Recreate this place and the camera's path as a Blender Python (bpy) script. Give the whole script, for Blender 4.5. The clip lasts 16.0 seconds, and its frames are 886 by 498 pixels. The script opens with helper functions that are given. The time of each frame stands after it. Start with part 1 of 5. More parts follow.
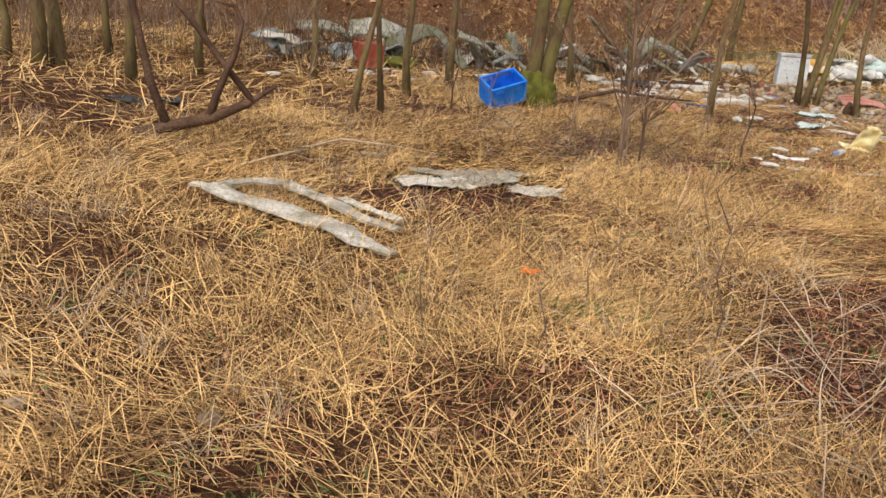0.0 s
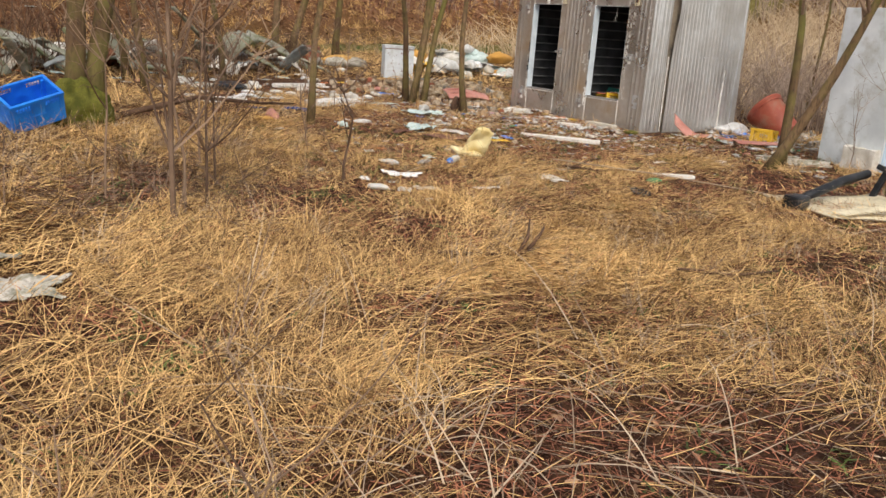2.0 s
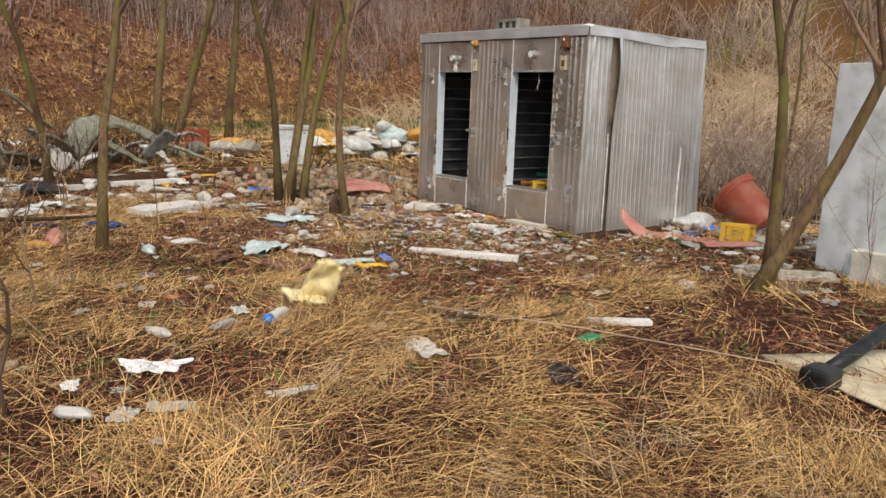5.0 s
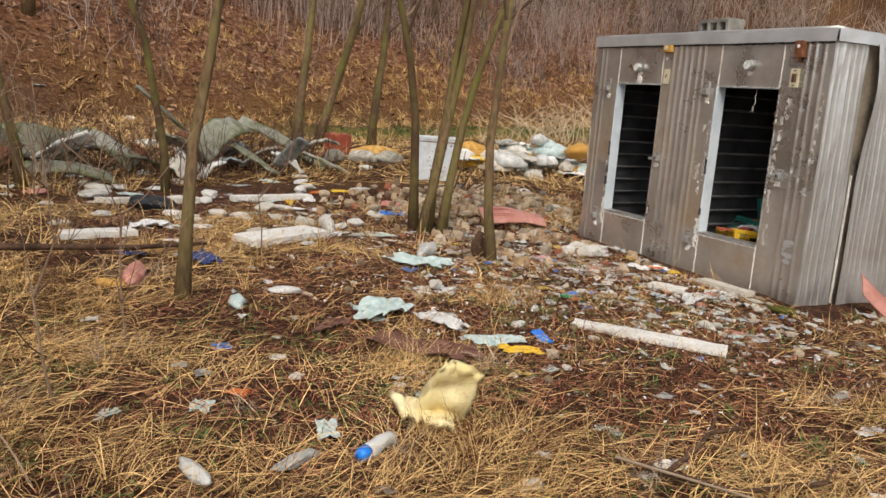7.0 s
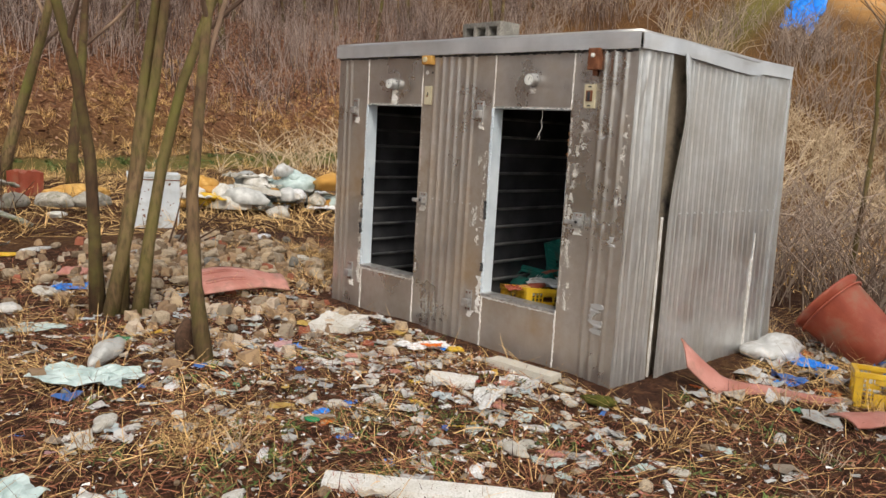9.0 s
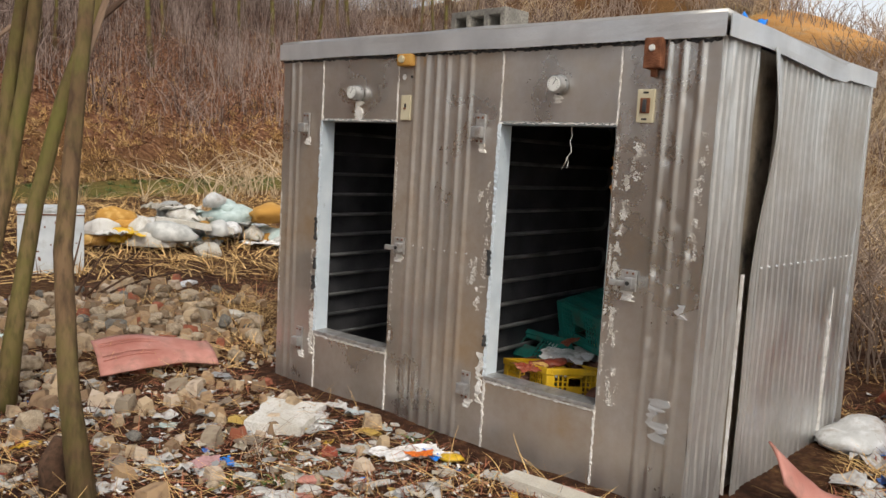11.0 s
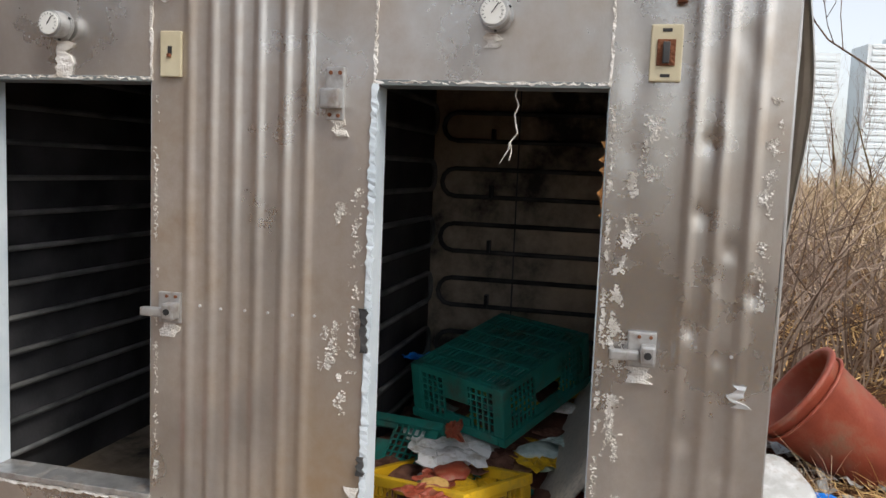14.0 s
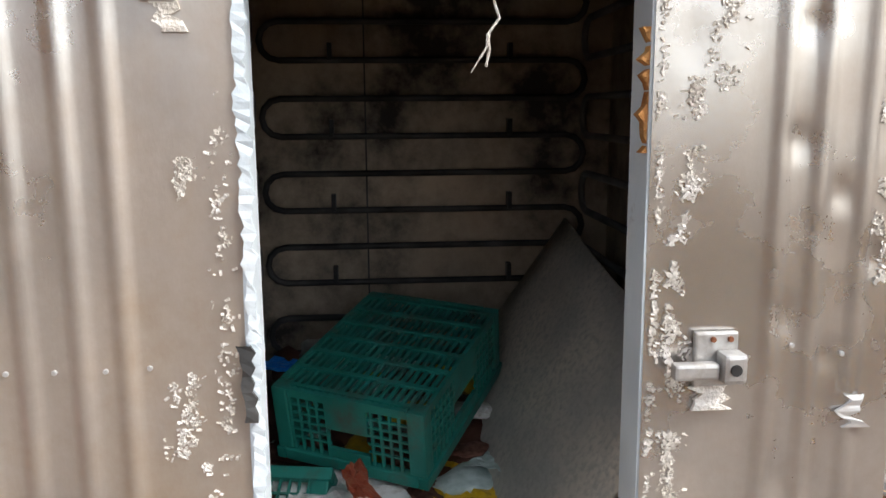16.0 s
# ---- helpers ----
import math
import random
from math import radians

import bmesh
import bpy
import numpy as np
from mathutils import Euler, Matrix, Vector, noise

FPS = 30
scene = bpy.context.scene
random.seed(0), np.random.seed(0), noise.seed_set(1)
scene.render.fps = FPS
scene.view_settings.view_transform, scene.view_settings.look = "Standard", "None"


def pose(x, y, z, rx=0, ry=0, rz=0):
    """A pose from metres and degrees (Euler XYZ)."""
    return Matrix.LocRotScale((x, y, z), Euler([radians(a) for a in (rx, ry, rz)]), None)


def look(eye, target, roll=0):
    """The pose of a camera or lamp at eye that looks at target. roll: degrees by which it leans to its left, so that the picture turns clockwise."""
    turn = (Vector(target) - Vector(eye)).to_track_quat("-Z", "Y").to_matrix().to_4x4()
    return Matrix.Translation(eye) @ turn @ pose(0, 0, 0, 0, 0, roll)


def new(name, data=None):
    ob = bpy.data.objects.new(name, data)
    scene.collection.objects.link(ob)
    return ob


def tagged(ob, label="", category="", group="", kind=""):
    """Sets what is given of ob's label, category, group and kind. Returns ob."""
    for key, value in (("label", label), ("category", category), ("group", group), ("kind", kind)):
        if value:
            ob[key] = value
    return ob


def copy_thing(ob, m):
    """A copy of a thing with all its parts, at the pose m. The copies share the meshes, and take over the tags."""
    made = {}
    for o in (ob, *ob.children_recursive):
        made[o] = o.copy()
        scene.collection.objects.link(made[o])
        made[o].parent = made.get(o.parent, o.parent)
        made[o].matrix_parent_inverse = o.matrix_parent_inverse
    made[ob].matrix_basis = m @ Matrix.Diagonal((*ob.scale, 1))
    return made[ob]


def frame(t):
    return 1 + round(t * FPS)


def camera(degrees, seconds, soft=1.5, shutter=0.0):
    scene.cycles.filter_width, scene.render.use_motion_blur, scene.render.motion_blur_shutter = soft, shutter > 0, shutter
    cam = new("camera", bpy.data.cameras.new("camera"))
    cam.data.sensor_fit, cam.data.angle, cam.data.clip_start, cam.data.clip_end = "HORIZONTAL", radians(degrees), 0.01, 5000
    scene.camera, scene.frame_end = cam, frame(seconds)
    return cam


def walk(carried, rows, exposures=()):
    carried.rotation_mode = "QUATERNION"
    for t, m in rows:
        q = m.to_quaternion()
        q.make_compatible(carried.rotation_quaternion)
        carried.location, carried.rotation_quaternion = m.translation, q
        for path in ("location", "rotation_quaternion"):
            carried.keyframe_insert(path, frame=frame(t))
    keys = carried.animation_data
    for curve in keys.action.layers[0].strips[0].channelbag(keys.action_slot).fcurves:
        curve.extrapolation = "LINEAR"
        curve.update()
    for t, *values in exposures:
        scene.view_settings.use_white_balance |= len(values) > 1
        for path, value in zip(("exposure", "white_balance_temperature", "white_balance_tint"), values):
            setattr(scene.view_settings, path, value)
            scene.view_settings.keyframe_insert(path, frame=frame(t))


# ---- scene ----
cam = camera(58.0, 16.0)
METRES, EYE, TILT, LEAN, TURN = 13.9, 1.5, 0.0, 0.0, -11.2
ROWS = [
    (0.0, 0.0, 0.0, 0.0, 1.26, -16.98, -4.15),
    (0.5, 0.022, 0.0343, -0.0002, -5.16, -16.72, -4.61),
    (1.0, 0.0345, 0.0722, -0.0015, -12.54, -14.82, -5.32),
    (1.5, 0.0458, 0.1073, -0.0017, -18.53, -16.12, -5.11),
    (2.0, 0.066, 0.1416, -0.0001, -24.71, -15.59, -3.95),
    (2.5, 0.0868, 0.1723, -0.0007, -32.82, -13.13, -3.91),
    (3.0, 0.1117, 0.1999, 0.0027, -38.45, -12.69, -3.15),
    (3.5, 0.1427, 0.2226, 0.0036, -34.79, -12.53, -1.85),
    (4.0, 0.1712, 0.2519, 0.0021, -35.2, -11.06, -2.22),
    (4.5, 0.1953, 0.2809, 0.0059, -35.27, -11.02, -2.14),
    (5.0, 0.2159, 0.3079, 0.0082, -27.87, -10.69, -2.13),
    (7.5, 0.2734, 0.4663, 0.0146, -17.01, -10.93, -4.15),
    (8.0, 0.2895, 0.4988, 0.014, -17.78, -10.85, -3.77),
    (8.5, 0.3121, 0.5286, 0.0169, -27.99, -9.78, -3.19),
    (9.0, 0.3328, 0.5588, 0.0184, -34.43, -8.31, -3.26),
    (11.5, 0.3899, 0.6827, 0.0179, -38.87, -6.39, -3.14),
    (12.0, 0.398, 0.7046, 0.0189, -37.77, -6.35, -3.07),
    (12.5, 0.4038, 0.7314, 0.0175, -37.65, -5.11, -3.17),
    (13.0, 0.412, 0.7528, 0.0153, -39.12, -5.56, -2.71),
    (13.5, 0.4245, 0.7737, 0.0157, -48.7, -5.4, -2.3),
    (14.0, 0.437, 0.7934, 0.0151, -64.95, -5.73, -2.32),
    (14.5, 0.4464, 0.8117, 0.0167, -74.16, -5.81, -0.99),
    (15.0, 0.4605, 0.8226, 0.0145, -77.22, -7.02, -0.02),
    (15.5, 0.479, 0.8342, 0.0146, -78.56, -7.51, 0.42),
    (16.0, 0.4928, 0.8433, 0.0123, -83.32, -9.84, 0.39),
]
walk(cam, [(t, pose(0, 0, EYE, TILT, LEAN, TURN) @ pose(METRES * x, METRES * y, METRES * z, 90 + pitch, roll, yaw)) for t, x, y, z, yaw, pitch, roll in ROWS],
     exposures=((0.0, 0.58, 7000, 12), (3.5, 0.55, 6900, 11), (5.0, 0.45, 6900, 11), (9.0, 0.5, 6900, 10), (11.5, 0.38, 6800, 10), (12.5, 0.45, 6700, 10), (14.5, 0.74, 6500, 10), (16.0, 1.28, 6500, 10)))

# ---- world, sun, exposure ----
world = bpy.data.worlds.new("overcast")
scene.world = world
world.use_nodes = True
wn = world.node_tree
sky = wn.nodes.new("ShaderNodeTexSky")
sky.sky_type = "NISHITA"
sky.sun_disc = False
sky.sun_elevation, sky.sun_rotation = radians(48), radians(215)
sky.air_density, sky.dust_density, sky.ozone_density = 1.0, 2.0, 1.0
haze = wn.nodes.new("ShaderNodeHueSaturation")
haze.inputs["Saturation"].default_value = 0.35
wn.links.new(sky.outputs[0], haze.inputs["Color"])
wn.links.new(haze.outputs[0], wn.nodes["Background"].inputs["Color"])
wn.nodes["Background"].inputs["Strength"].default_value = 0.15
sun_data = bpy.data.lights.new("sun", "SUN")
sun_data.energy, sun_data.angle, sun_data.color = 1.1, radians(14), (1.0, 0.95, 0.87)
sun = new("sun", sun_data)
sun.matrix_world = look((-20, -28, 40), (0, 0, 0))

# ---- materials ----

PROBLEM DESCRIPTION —
Pick out the lines above containing the word "group", then copy them.

ANSWER TO THE TASK —
def tagged(ob, label="", category="", group="", kind=""):
    """Sets what is given of ob's label, category, group and kind. Returns ob."""
    for key, value in (("label", label), ("category", category), ("group", group), ("kind", kind)):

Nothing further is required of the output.